>>>>

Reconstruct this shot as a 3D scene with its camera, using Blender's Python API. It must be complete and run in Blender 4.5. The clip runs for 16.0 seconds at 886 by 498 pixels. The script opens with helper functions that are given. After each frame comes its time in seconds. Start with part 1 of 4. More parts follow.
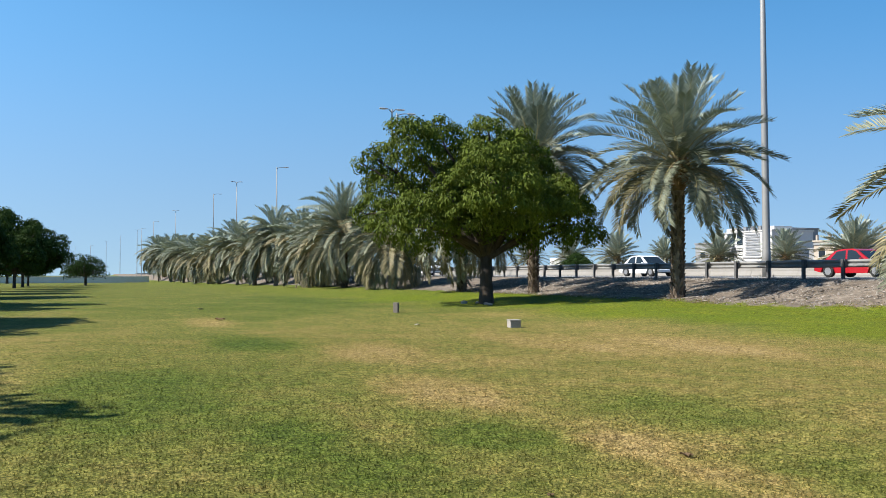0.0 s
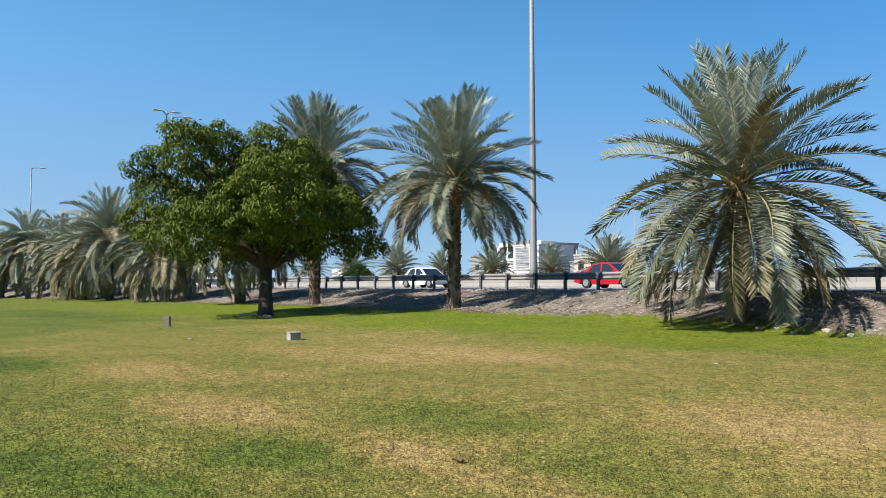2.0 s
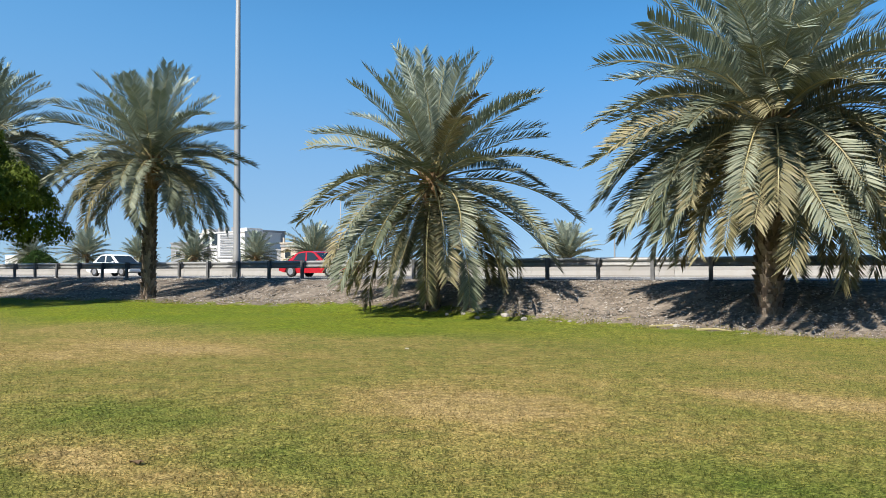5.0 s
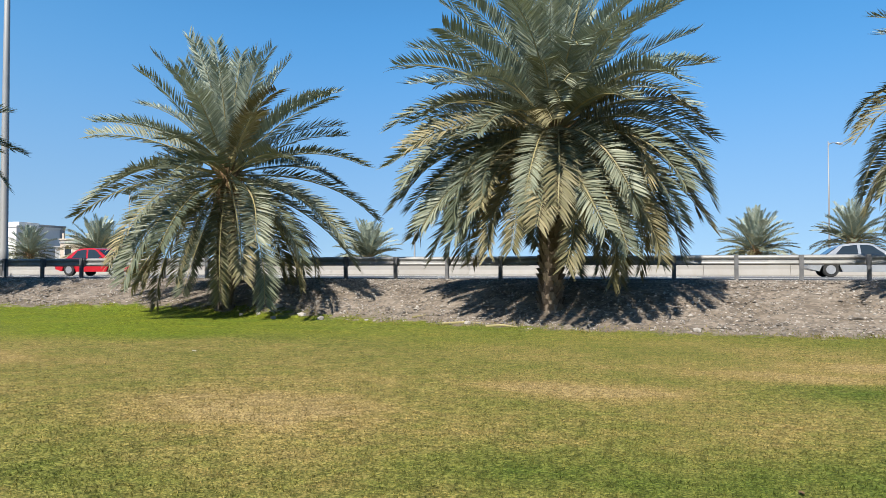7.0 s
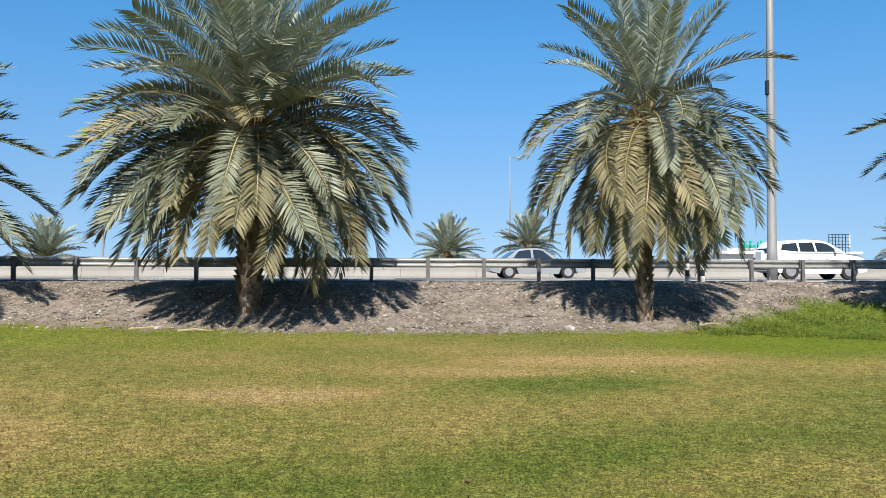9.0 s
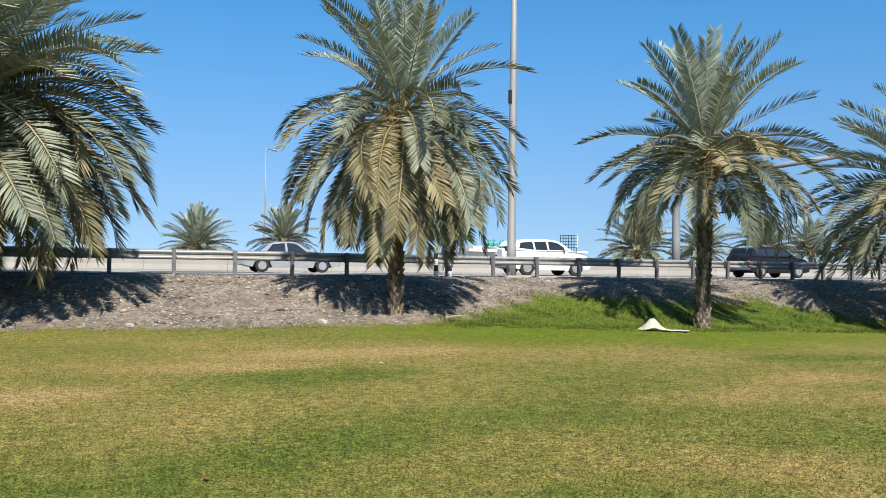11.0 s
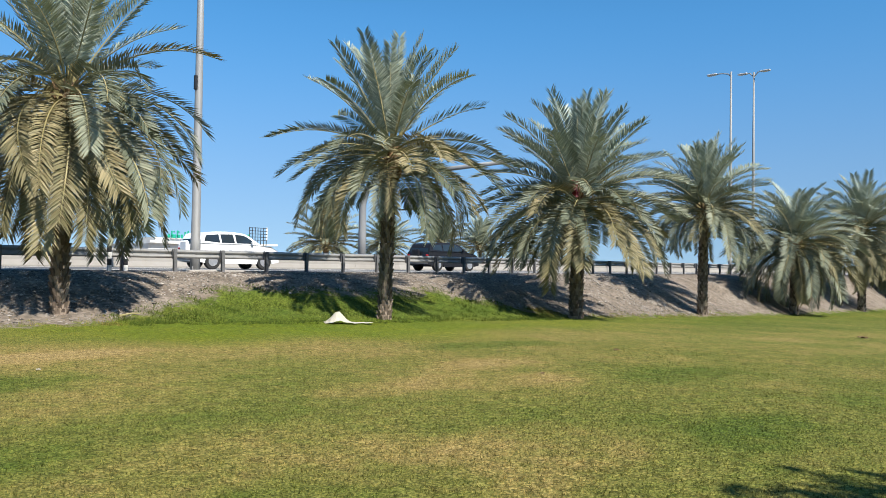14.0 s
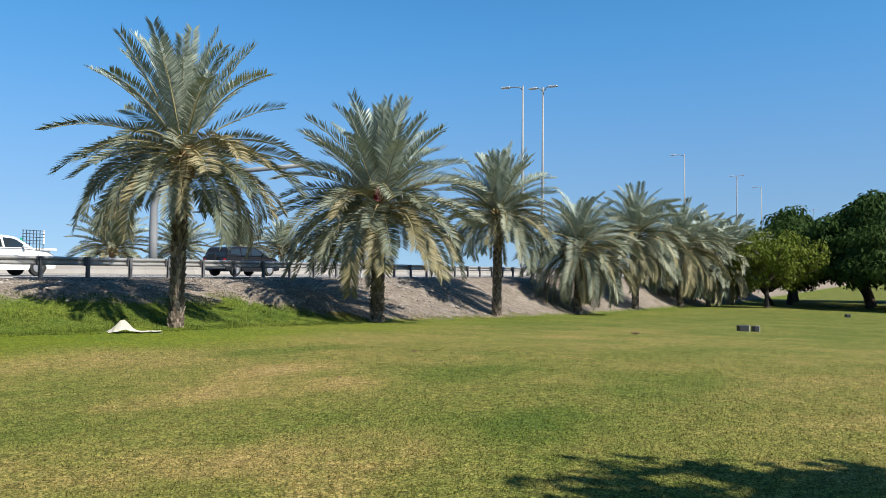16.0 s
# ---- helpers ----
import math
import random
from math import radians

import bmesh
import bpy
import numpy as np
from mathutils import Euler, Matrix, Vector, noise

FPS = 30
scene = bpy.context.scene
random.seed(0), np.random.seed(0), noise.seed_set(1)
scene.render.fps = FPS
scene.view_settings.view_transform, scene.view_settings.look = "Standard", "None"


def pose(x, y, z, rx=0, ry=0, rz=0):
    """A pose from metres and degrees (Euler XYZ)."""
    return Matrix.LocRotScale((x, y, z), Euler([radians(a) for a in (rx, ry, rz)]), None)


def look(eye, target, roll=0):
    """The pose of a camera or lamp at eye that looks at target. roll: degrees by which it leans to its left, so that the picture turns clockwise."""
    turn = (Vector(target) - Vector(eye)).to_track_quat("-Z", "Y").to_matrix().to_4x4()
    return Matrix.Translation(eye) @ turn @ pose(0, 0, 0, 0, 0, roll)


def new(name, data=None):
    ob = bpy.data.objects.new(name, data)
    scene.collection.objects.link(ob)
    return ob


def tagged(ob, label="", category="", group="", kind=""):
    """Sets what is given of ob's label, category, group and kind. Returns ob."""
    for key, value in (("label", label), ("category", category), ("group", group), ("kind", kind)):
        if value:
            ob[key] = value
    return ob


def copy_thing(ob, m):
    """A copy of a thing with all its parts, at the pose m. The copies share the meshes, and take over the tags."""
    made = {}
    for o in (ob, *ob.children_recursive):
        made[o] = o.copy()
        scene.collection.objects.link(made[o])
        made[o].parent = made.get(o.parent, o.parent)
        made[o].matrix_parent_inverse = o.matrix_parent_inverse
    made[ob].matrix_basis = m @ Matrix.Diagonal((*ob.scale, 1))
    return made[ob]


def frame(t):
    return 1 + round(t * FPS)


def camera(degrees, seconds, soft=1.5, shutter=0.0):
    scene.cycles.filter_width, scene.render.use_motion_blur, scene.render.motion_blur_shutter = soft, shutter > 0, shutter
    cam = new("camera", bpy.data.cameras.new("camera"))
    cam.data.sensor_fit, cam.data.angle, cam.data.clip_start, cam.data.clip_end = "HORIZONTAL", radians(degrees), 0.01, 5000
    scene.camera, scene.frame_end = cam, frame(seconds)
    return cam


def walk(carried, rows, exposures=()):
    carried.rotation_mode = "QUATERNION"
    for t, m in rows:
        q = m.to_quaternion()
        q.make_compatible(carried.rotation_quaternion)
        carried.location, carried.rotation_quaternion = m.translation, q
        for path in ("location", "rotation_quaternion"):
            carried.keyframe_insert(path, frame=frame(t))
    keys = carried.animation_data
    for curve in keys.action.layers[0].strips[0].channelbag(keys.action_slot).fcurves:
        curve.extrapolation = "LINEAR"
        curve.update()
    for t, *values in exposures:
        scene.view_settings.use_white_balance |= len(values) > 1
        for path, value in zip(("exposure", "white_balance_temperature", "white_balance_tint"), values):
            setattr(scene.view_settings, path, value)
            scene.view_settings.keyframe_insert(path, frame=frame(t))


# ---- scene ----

<<<<

Exercise. Isolate the lines that hold the word "roll" and copy all of them.

In response.
def look(eye, target, roll=0):
    """The pose of a camera or lamp at eye that looks at target. roll: degrees by which it leans to its left, so that the picture turns clockwise."""
    return Matrix.Translation(eye) @ turn @ pose(0, 0, 0, 0, 0, roll)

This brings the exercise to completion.